Modern server workloads are not just more complex—they are fundamentally different in how they operate. Many require parallelism and high bandwidth rather than CPU flexibility, making GPUs essential.
AI and Machine Learning
AI and machine learning are major drivers of GPU adoption. Both training and inference rely heavily on linear algebra operations, which scale efficiently on GPUs.
Common use cases include:
- Training and fine-tuning models (including large language models and computer vision systems)
- High-throughput inference with strict latency requirements
- Real-time recommendation systems
Running these workloads on CPUs alone leads to long processing times or high infrastructure costs. GPUs can reduce training time from weeks to hours and ensure consistent performance in production.
High-Performance Computing (HPC)
HPC was one of the earliest fields to benefit from GPUs. Scientific and engineering applications require processing large datasets with high precision and predictable execution times.
Typical applications include:
- Numerical simulations and modeling
- Research in physics, chemistry, and bioinformatics
- Engineering and financial computations
In modern HPC clusters, GPUs handle most of the computation, while CPUs manage coordination, resulting in dramatic performance improvements.
Data Analytics and Real-Time Processing
Data analytics has shifted from batch processing to real-time insights. Many systems now require immediate responses, especially when handling streaming data.
GPUs help accelerate:
- Large-scale analytical queries
- Real-time data processing
- Complex ETL pipelines
Their high bandwidth and parallelism significantly reduce latency, making them ideal for monitoring systems, fraud detection, and analytics platforms.
Rendering and Visualization
Although GPUs are traditionally associated with graphics, their role in servers extends far beyond that.
Common use cases include:
- Server-side rendering and 3D visualization
- High-resolution video encoding and decoding
- Remote workstations and visualization platforms
These workloads demand consistent performance and high compute density, making GPUs the preferred solution.

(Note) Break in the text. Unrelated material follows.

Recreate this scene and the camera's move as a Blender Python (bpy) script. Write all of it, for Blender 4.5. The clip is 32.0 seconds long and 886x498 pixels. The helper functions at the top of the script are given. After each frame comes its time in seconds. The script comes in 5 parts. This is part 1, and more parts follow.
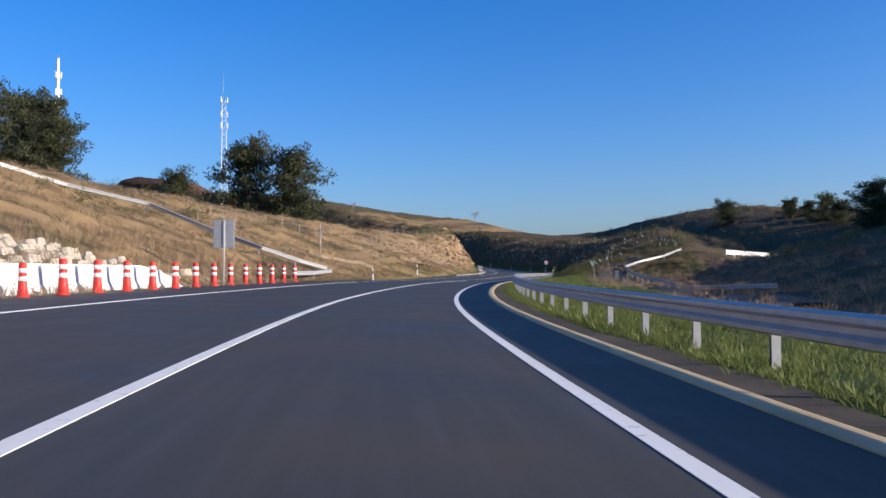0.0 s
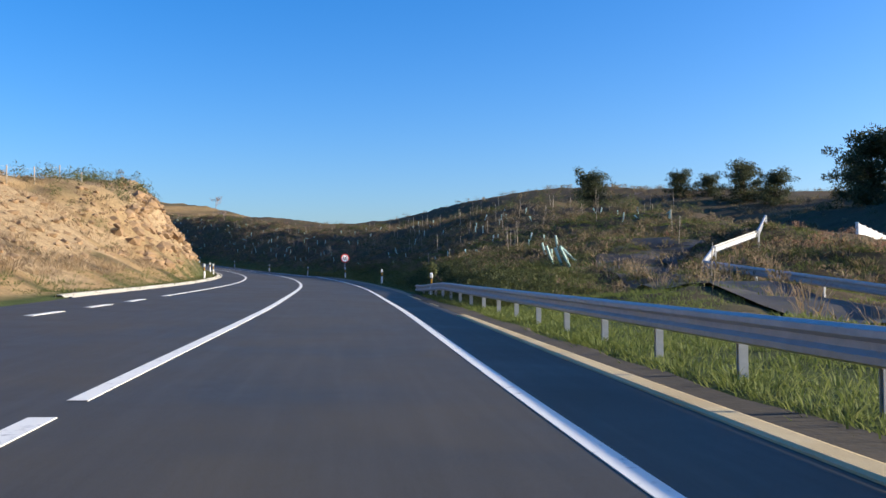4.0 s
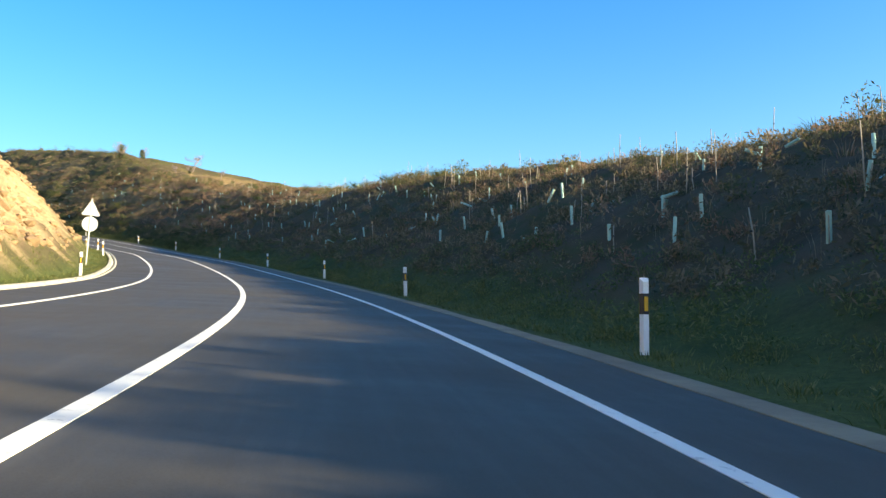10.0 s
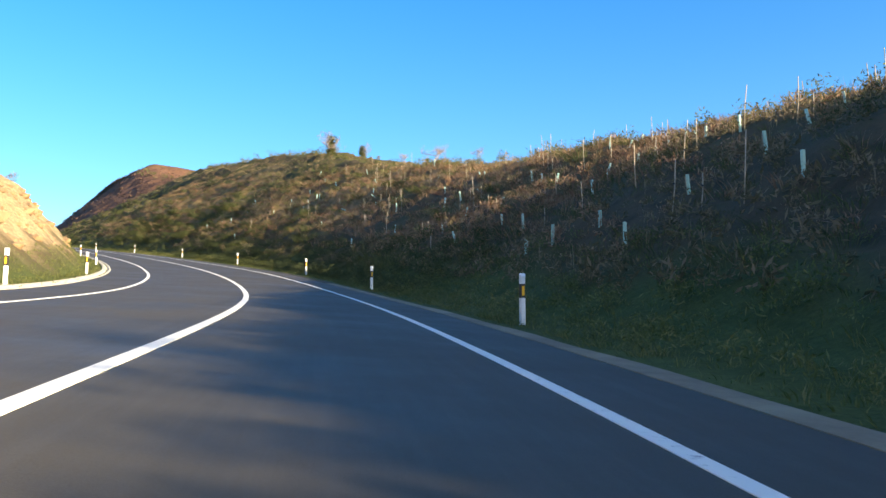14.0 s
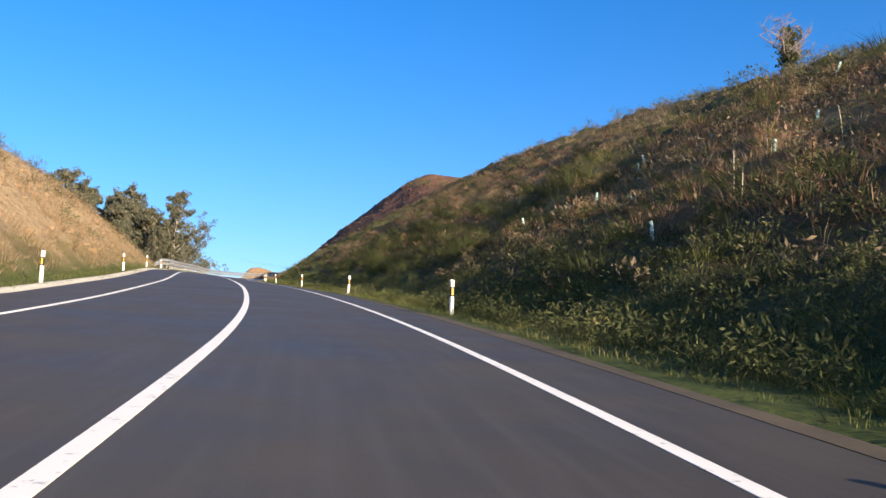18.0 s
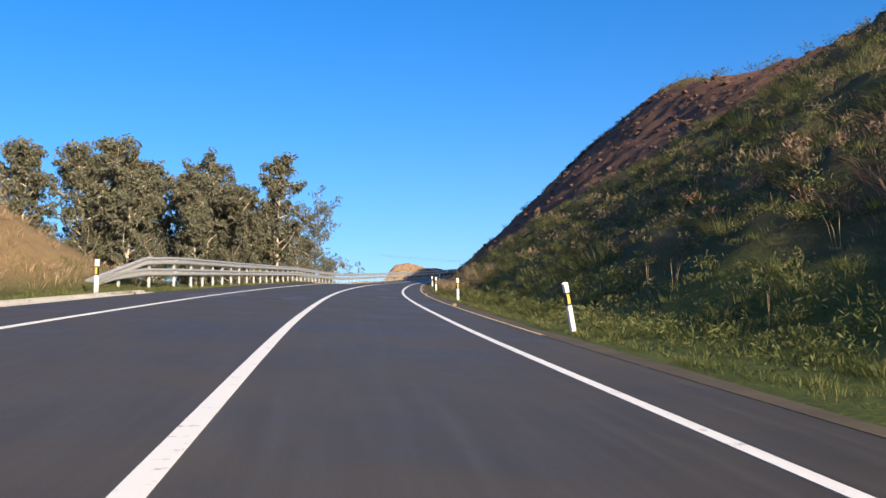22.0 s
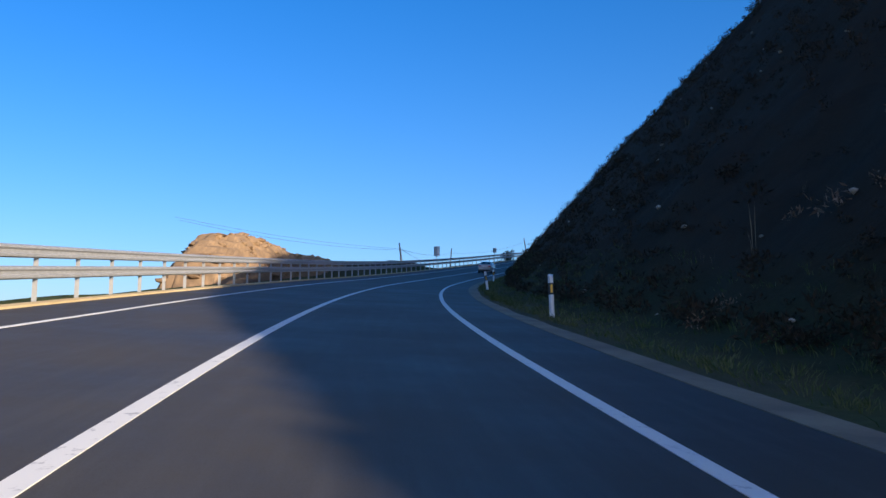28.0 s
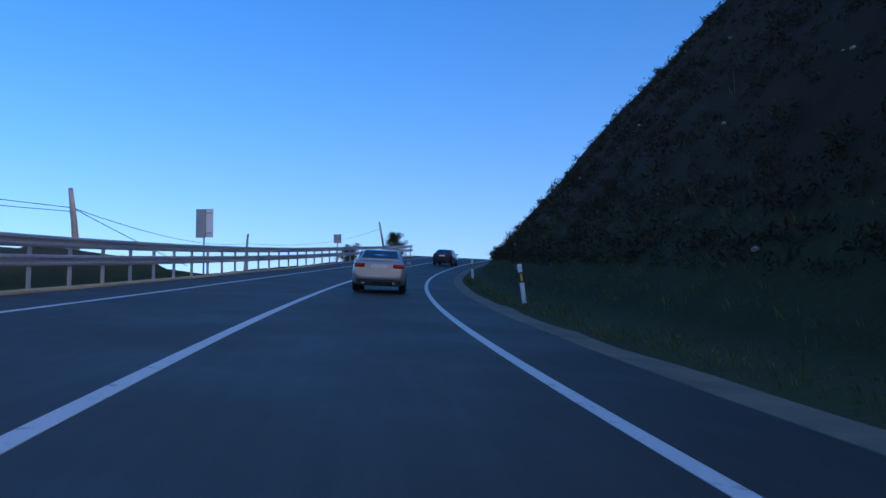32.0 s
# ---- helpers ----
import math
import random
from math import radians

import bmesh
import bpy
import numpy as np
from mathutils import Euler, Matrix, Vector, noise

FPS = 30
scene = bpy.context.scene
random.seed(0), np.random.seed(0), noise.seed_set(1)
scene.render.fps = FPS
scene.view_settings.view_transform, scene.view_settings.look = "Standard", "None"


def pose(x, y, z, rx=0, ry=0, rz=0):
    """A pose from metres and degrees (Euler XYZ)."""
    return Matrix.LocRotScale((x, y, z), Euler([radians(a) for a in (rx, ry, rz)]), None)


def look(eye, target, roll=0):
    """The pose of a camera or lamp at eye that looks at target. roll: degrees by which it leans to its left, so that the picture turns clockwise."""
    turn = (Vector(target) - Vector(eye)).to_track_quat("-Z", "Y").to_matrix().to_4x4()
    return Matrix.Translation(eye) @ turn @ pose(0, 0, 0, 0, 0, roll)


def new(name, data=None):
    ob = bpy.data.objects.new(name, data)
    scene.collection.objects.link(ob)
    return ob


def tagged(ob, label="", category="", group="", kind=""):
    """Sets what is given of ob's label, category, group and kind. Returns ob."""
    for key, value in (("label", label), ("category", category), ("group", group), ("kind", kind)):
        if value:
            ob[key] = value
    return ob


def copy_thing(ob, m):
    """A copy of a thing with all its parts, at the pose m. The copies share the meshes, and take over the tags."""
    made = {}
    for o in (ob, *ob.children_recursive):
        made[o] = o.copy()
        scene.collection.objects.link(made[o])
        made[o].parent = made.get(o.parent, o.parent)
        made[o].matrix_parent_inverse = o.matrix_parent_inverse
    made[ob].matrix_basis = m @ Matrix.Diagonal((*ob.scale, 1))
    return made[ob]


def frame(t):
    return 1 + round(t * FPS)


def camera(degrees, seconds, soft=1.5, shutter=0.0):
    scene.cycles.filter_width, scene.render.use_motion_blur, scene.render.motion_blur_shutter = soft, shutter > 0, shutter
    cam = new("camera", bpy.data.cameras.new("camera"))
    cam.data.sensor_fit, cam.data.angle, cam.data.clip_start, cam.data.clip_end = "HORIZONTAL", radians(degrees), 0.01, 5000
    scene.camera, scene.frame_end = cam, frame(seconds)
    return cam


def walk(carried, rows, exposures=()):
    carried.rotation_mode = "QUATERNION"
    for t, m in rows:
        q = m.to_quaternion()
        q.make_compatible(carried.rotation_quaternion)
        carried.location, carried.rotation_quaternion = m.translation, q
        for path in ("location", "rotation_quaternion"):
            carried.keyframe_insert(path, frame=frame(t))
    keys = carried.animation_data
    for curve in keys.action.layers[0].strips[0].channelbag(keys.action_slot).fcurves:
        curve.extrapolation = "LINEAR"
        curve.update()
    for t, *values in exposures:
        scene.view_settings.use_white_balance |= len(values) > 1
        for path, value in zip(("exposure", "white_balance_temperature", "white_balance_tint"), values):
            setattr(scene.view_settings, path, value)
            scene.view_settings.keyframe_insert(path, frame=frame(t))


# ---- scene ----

# ---------------------------------------------------------------- camera and path
# seconds, x, y, z, heading (left of +y), pitch, lean, in degrees
ROWS = [
    (0.0, -0.10, 0.17, -0.07, 0.34, 2.10, -0.49), (0.5, -1.10, 11.63, 0.07, -2.25, 1.88, -0.62), (1.0, -1.54, 23.11, 0.24, -5.02, 1.79, -0.58),
    (1.5, -1.48, 34.55, 0.42, -7.69, 1.71, -0.37), (2.0, -0.91, 45.88, 0.58, -10.18, 1.71, -0.02), (2.5, 0.04, 57.09, 0.74, -12.61, 1.83, 0.26),
    (3.0, 1.37, 68.24, 0.87, -14.12, 1.99, 0.00), (3.5, 2.90, 79.28, 1.02, -14.97, 2.08, -0.17), (4.0, 4.54, 90.25, 1.15, -15.39, 2.10, -0.33),
    (4.5, 6.20, 101.12, 1.30, -15.57, 2.00, -0.54), (5.0, 7.90, 111.91, 1.45, -15.67, 1.87, -0.26), (5.5, 9.63, 122.62, 1.61, -15.28, 2.04, -0.02),
    (6.0, 11.18, 133.31, 1.79, -14.22, 2.38, 0.18), (6.5, 12.46, 144.03, 1.98, -12.89, 2.41, 0.19), (7.0, 13.47, 154.77, 2.18, -11.41, 2.37, 0.07),
    (7.5, 14.22, 165.54, 2.39, -9.98, 2.54, 0.06), (8.0, 14.61, 176.27, 2.64, -8.45, 2.44, 0.61), (8.5, 14.69, 186.83, 2.86, -6.50, 2.59, 0.40),
    (9.0, 14.50, 197.16, 3.09, -4.32, 2.86, 0.37), (9.5, 13.93, 207.35, 3.32, -1.96, 3.25, 0.20), (10.0, 12.91, 217.50, 3.62, 0.09, 3.52, -0.03),
    (10.5, 11.47, 227.65, 3.98, 1.92, 3.78, 0.20), (11.0, 9.69, 237.72, 4.40, 3.63, 3.92, 0.15), (11.5, 7.62, 247.38, 4.88, 5.47, 4.07, -0.34),
    (12.0, 5.21, 256.90, 5.43, 7.54, 4.34, -0.48), (12.5, 2.46, 266.32, 6.05, 9.60, 4.73, -0.23), (13.0, -0.51, 275.58, 6.73, 11.53, 5.25, -0.33),
    (13.5, -3.77, 284.99, 7.43, 13.29, 5.59, -0.24), (14.0, -7.34, 294.35, 8.16, 15.39, 5.90, -0.06), (14.5, -11.27, 303.58, 8.94, 17.73, 6.10, 0.16),
    (15.0, -15.59, 312.66, 9.76, 20.19, 6.27, 0.46), (15.5, -20.30, 321.55, 10.65, 22.63, 6.51, 0.88), (16.0, -25.37, 330.23, 11.59, 24.90, 7.17, 1.08),
    (16.5, -30.78, 338.63, 12.63, 27.40, 7.84, 1.54), (17.0, -36.38, 346.86, 13.70, 27.68, 7.25, 1.67), (17.5, -42.24, 354.78, 14.76, 30.35, 7.73, 1.74),
    (18.0, -48.45, 362.41, 15.84, 33.17, 8.15, 1.82), (18.5, -54.89, 369.86, 16.94, 35.75, 8.03, 1.91), (19.0, -61.63, 377.08, 18.06, 37.74, 8.02, 1.34),
    (19.5, -68.65, 384.15, 19.20, 40.17, 7.81, 1.01), (20.0, -75.90, 391.05, 20.35, 41.24, 7.71, 0.52), (20.5, -83.38, 397.78, 21.51, 42.03, 7.57, -0.41),
    (21.0, -90.91, 404.46, 22.64, 42.27, 7.62, -1.03), (21.5, -98.38, 411.14, 23.72, 42.27, 7.60, -1.24), (22.0, -105.81, 417.87, 24.79, 41.76, 7.35, -1.94),
    (22.5, -113.20, 424.58, 25.83, 41.28, 7.05, -2.03), (23.0, -120.56, 431.31, 26.86, 40.77, 6.87, -2.24), (23.5, -127.96, 438.16, 27.88, 40.22, 6.84, -2.28),
    (24.0, -135.36, 445.19, 28.90, 39.28, 6.91, -1.88), (24.5, -142.66, 452.40, 29.94, 38.52, 6.95, -1.70), (25.0, -149.92, 459.74, 30.98, 37.96, 6.97, -1.05),
    (25.5, -157.13, 467.18, 32.02, 37.45, 6.96, -0.62), (26.0, -164.28, 474.71, 33.05, 36.86, 6.92, -0.30), (26.5, -171.35, 482.36, 34.09, 36.03, 6.85, -0.01),
    (27.0, -178.27, 490.16, 35.13, 34.83, 7.03, 0.18), (27.5, -184.91, 498.15, 36.19, 33.20, 7.01, 0.39), (28.0, -191.30, 506.33, 37.25, 31.48, 7.25, 0.17),
    (28.5, -197.49, 514.75, 38.33, 29.07, 6.61, 0.03), (29.0, -203.50, 523.32, 39.42, 28.69, 7.17, -0.14), (29.5, -209.30, 531.95, 40.48, 26.80, 7.20, -0.07),
    (30.0, -214.84, 540.76, 41.55, 24.81, 7.08, -0.01), (30.5, -220.15, 549.81, 42.66, 22.70, 6.77, -0.13), (31.0, -225.10, 559.05, 43.76, 20.42, 6.73, -0.54),
    (31.5, -229.68, 568.23, 44.87, 19.36, 7.78, -0.83), (32.0, -234.08, 577.40, 45.95, 18.59, 7.64, -1.02),
]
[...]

Virtualization and Cloud Environments
The growth of cloud computing and virtual desktop infrastructure (VDI) has increased demand for GPUs in shared environments.
In these settings, GPUs are used for:
- Virtual GPU (vGPU) and passthrough configurations
- Accelerating workloads inside virtual machines
- Supporting AI, analytics, and visualization in the cloud
Here, GPUs act as shared resources that improve efficiency and resource utilization.
GPUs in Modern Server Architecture

Integrating GPUs into servers changes not just performance, but the entire system design. GPUs are no longer optional add-ons—they are central to modern server architecture.
Integration and Interconnects
How GPUs connect to the system is critical. Bandwidth and latency directly impact performance, especially in multi-GPU setups.
Common connection methods include:
- PCIe for flexibility and scalability
- High-speed links like NVLink for direct GPU-to-GPU communication
The choice of interconnect determines both performance and workload suitability.
Power and Cooling Considerations
GPUs consume significantly more power than traditional server components, increasing demands on data center infrastructure.
This requires careful planning of:
- Power supply and redundancy
- Cooling systems, including air and liquid cooling
Without proper design, GPU-based systems cannot sustain high workloads reliably.
System-Level Balance
GPUs also place demands on other components. High computational throughput requires equally capable networking and storage systems.
If storage or networking becomes a bottleneck, GPU performance is wasted. Modern systems must be designed holistically, balancing compute, memory, storage, and networking.
Operational and Economic Considerations
GPUs are often seen as expensive, but their value depends on how well they match the workload.
For highly parallel and compute-intensive tasks, GPUs significantly reduce execution time. This improves compute density and reduces the number of servers required, lowering costs related to power, space, and operations.
GPUs are most effective when:
- Workloads scale with data size rather than service count
- Low latency and high throughput are critical
- CPUs become a performance bottleneck
Common mistakes include choosing the wrong GPUs, failing to balance system components, or using GPUs where CPUs would be more efficient.
GPUs as a Core Component of Modern Servers
GPUs are no longer niche solutions. They have become essential due to fundamental changes in workload requirements—from AI and analytics to virtualization and visualization.
For modern data centers, GPUs are not just a trend—they are a necessity. They play a key role in ensuring performance, scalability, and efficiency in the next generation of server infrastructure.